Nous avons subi les chapitres de la post-colonisation. Nous avons plié sous le joug des associations antiracistes. Nous avons vu les pires crimes (en vrac et au choix : agressions de vieilles dames, filles brûlées dans un local à poubelles, gamines excisées, milliards d’euro déversés sur les cités tandis que nos agriculteurs crèvent de faim, jeune homme tabassé à mort par des sauvages aux réflexes primitifs) longuement expliqués, justifiés, minimisés. Et les Français d’origine ou d’adoption ont écarquillé les yeux chaque jour davantage devant les coups portés à une France toujours plus démunie et moins écoutée.

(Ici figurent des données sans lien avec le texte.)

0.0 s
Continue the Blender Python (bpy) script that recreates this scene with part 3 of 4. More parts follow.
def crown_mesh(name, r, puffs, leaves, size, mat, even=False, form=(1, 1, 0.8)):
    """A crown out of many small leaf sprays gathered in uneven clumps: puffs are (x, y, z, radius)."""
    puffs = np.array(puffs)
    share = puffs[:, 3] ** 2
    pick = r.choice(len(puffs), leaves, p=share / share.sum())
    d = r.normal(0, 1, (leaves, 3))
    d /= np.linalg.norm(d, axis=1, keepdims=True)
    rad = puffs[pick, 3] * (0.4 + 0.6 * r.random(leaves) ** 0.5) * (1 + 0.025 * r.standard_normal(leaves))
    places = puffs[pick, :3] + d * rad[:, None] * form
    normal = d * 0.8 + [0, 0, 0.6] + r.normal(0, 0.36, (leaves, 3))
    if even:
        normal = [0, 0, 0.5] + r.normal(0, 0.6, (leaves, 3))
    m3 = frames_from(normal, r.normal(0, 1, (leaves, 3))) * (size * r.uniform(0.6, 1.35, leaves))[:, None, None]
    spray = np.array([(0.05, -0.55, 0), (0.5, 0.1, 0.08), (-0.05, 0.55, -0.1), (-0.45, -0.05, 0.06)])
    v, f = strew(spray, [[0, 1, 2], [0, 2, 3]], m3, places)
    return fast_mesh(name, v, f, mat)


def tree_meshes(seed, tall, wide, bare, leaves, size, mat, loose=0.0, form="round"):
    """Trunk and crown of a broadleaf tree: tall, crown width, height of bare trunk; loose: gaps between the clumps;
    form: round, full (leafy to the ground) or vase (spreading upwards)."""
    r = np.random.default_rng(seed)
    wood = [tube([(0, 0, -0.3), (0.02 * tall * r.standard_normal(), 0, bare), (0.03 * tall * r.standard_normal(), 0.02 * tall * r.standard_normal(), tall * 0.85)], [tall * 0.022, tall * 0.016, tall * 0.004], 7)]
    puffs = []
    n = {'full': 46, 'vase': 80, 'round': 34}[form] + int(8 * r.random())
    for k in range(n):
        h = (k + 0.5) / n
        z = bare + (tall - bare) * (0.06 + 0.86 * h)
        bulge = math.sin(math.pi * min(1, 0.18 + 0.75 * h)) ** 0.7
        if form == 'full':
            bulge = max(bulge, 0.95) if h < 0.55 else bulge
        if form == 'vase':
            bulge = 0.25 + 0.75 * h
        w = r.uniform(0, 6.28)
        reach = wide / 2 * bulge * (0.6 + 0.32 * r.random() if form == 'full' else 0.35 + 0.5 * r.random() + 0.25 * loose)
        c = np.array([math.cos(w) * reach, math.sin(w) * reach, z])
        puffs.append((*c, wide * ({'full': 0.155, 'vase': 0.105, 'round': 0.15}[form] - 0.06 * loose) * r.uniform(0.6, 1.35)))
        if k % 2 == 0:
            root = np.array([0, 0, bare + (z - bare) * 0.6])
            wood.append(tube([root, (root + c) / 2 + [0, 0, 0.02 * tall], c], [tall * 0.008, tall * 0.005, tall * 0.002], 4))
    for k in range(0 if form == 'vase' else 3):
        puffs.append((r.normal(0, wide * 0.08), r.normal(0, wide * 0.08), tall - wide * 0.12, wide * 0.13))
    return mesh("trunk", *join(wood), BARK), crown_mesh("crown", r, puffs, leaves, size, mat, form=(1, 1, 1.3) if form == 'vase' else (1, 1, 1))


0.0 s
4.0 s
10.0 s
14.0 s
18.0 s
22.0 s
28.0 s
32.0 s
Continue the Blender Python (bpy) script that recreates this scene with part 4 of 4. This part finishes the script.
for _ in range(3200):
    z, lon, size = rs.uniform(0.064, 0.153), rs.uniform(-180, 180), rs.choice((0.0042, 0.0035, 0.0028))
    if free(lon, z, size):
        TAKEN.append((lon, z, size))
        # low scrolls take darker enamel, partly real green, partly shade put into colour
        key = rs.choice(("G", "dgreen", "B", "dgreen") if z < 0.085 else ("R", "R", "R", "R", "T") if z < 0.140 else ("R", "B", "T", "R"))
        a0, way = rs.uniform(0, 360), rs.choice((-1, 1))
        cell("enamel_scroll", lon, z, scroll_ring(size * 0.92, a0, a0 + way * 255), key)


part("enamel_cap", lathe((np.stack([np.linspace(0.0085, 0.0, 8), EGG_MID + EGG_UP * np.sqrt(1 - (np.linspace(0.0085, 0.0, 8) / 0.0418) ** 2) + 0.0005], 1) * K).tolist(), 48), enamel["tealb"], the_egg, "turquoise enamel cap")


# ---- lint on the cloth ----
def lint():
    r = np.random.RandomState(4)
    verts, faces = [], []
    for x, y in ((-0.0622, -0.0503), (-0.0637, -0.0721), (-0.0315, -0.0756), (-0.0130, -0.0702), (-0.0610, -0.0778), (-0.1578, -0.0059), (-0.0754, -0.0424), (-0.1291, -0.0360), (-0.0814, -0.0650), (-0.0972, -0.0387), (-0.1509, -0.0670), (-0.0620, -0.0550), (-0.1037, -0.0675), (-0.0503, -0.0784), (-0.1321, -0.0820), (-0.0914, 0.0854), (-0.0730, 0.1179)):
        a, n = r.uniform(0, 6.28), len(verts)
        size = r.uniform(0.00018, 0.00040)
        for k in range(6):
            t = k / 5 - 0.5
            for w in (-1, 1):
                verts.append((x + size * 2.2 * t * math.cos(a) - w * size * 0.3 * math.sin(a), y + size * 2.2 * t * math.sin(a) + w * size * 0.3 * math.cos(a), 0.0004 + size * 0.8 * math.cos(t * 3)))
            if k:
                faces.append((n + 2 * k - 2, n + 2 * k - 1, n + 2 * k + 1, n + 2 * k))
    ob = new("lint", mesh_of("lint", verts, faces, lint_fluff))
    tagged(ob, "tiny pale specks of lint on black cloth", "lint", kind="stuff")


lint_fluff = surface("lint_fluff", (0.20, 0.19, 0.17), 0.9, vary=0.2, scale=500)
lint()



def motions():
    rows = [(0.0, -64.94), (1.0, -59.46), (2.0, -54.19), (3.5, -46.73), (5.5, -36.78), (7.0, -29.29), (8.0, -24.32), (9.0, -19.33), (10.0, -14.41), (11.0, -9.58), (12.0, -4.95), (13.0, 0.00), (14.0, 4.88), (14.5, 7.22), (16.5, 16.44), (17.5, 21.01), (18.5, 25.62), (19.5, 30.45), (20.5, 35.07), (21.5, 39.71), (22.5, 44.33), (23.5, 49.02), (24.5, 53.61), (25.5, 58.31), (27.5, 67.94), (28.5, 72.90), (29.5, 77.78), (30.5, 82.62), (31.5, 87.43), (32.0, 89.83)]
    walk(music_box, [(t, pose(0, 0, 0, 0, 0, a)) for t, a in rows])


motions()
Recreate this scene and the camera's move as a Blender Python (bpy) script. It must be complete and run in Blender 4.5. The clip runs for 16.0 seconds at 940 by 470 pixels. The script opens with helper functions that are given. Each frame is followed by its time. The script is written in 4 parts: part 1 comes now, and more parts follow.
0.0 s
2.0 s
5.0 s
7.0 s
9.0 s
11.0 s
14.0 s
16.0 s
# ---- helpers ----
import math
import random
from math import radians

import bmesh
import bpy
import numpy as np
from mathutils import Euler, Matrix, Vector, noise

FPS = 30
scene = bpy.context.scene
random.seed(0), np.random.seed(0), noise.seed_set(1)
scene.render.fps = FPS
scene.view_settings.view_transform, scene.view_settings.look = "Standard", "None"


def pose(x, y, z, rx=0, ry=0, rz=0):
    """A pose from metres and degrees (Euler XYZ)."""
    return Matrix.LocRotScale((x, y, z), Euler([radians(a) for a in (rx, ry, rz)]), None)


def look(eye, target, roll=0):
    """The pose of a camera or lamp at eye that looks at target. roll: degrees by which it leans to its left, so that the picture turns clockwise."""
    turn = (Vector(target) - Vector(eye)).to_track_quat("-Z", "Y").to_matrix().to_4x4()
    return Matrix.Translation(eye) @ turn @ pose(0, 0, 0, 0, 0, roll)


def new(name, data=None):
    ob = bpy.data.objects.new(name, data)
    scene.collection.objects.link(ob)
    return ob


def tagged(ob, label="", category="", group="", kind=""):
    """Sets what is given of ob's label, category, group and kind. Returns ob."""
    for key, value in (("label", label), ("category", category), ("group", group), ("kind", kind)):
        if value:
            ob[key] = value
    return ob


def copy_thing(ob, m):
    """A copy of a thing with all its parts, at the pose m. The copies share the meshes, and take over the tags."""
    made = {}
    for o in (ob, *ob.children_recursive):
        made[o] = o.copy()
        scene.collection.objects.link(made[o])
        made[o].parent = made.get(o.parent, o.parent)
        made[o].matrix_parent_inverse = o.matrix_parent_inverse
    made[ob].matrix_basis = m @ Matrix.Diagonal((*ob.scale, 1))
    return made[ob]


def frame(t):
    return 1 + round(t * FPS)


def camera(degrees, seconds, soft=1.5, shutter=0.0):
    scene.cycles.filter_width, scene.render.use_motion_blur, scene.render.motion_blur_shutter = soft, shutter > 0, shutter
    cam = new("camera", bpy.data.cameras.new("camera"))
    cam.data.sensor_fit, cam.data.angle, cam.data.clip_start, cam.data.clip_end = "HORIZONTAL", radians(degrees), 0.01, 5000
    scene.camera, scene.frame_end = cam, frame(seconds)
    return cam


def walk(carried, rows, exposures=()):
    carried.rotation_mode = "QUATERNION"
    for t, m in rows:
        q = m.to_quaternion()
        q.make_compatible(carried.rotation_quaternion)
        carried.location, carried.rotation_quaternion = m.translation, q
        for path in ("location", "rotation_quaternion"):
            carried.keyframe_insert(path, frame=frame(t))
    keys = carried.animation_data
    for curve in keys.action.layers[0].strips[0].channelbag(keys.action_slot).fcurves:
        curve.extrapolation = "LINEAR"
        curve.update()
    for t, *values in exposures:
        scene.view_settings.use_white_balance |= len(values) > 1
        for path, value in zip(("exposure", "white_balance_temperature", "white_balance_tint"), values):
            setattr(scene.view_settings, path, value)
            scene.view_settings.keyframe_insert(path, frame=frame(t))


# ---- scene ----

A l’heure où la promotion « diversité » (ne rions pas, il y a du tragique dans cette farce ridicule) de l’ENA a lamentablement échoué au concours, ne serait-il pas temps de revenir à un peu de bon sens et de justice ? Une Malika Sorel n’est pas arrivée à son degré de réussite personnelle parce qu’elle s’appelait Malika. Elle s’est contentée d’être une personne à part entière, un individu capable de faire ses propres choix, optant pour le travail personnel plutôt que pour un lâche et inadmissible recours à son appartenance originelle à l’Algérie. On ne demande pas à un haut fonctionnaire noir d’être parfaitement noir, ni à une dirigeante d’entreprise de gravir les échelons en se servant du fait qu’elle est une femme. On demande à un haut fonctionnaire, à une dirigeante d’entreprise, à un lycéen, à un boulanger, à un sportif de remplir leur tâche du mieux qu’ils le peuvent et le doivent. Il est tout de même inquiétant que le rabbin Haïm Korsia, aumônier général de l’armée de l’air, et Nicolas Sarkozy, aient omis tout cela, alors qu’ils organisaient dans leur coin, en douce et dans le dos des Français, ce petit arrangement qui s’ajoute à une liste déjà chargée qui, n’en doutons pas, rejoindra le très lourd carnet de doléances des Français.